Após a palestra foi exibido um filme sobre a vida de Mestre Dogen, que teve seus primeiros contatos com o zen como discípulo de Eisai, tendo posteriormente viajado à China, onde se iniciou na escola Soto com o mestre Tendo Nyojo. Dogen é considerado um dos pensadores mais originais do budismo japonês, e também um de seus escritores mais fecundos.
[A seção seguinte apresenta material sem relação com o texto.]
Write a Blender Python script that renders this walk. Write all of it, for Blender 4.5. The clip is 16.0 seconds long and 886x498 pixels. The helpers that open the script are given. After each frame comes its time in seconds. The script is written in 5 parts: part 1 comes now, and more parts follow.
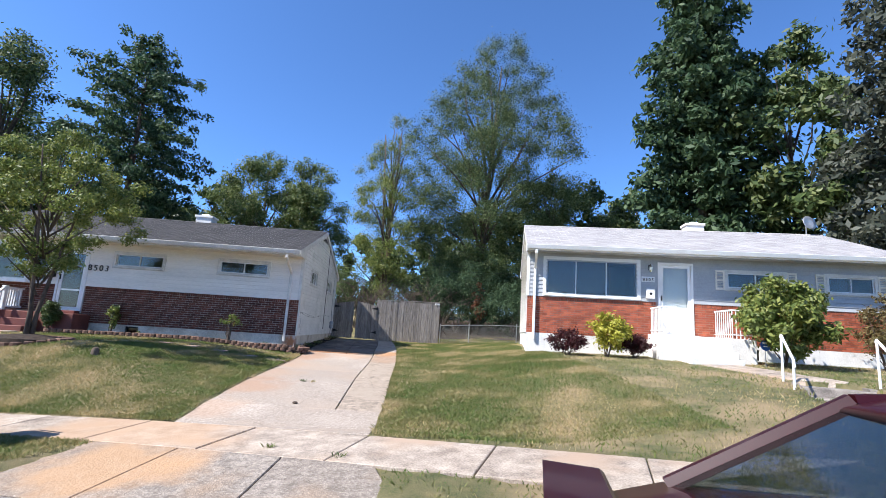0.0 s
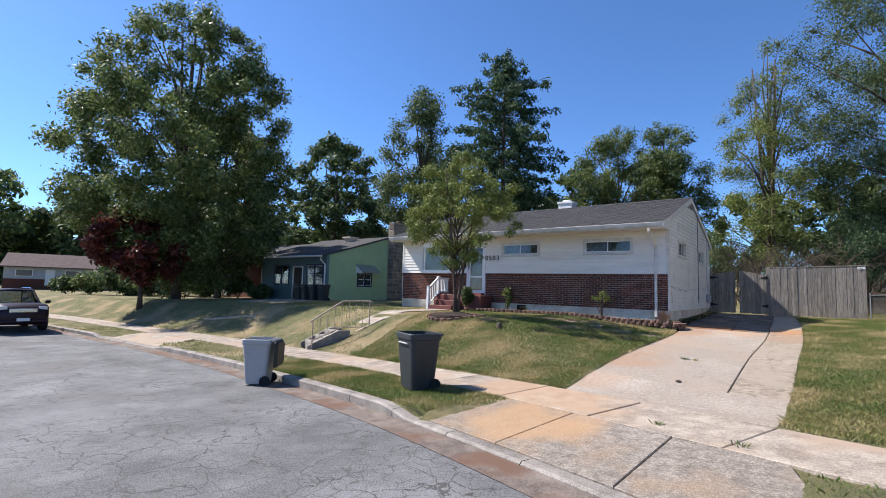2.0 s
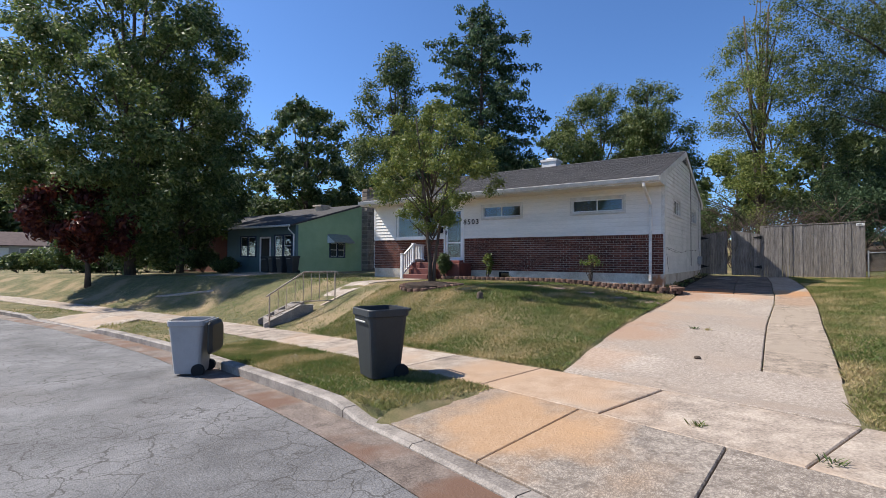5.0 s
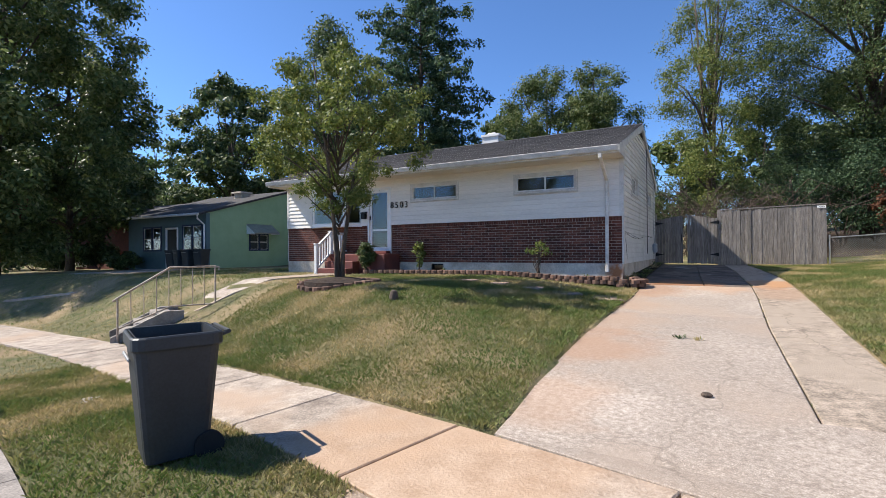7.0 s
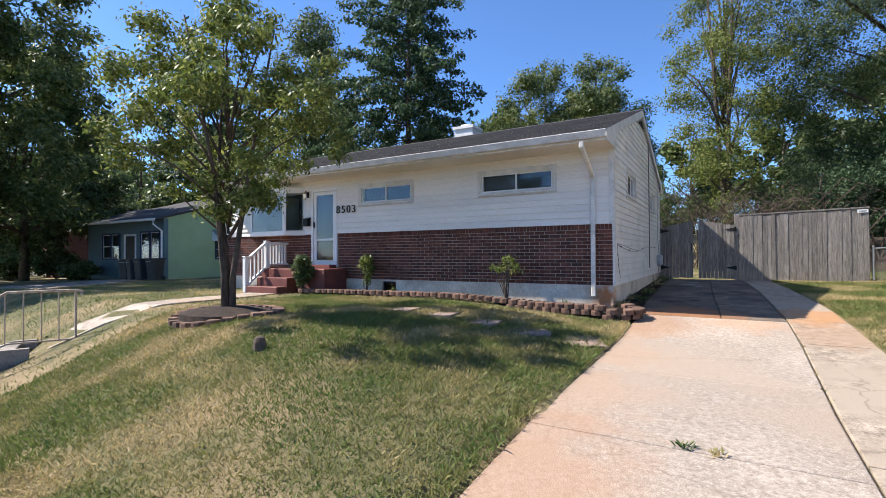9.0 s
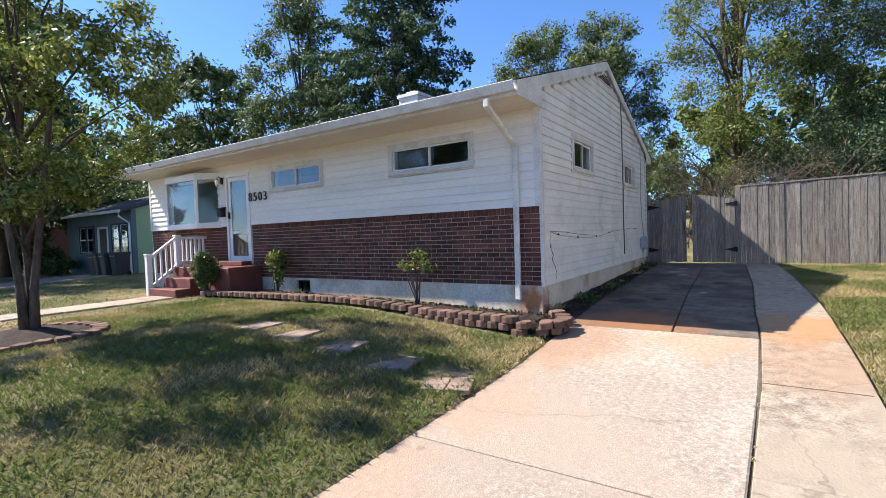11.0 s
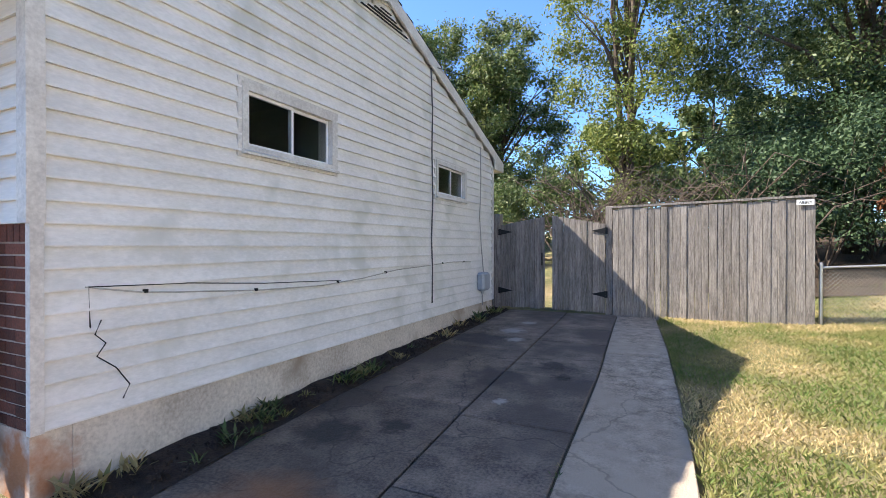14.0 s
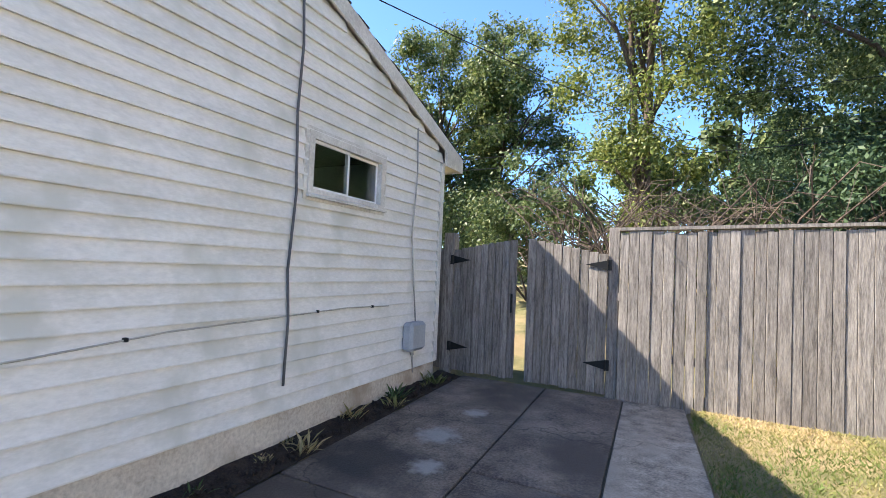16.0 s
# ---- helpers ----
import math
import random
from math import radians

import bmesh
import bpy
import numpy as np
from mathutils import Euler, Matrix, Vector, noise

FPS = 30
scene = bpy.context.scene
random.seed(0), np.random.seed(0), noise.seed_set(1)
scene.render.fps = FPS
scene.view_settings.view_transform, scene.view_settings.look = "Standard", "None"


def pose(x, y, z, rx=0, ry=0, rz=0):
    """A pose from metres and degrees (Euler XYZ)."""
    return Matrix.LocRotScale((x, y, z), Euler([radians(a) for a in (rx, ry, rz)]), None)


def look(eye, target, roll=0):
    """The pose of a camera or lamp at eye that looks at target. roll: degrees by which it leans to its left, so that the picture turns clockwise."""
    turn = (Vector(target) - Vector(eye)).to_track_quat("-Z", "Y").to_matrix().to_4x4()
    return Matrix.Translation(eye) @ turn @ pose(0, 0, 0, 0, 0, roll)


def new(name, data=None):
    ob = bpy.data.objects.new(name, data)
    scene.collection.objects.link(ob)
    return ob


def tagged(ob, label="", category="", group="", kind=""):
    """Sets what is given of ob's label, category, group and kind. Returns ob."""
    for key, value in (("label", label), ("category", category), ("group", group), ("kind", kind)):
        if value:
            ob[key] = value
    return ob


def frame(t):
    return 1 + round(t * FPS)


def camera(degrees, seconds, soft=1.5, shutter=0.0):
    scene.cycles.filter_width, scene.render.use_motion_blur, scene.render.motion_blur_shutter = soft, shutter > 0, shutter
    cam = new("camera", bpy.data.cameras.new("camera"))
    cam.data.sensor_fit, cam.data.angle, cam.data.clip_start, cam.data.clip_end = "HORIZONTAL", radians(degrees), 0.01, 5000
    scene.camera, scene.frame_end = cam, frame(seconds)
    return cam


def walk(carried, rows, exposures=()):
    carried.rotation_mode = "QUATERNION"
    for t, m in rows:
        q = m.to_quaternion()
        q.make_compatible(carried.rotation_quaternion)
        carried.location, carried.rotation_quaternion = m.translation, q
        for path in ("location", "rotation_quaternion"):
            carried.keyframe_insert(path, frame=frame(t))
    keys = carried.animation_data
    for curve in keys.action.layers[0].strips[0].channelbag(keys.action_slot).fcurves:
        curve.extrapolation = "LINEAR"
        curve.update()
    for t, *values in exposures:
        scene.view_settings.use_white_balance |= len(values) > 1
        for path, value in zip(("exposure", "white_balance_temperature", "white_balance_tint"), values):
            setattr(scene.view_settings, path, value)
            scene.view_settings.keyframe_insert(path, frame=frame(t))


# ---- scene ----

Nos dias atuais, diversos estudiosos ocidentais têm se voltado para a tradução e análise de Dogen, que também tem sido apontado, por não poucos, como o mais importante filósofo japonês de todos os tempos.




Bibliografia

E. Yoshikawa, Musashi (Estação Liberdade, S. Paulo, 1999).
S. Suzuki, Nem Sempre é Assim (Religare, S. Paulo, 2002).
K. G. Dürckheim, Hara: O centro Vital do Homem (Pensamento, S. Paulo, 10 ed. 1998).
R. Pine, The Zen Teaching of Bodhidharma (North Point Press, N. York, 1995).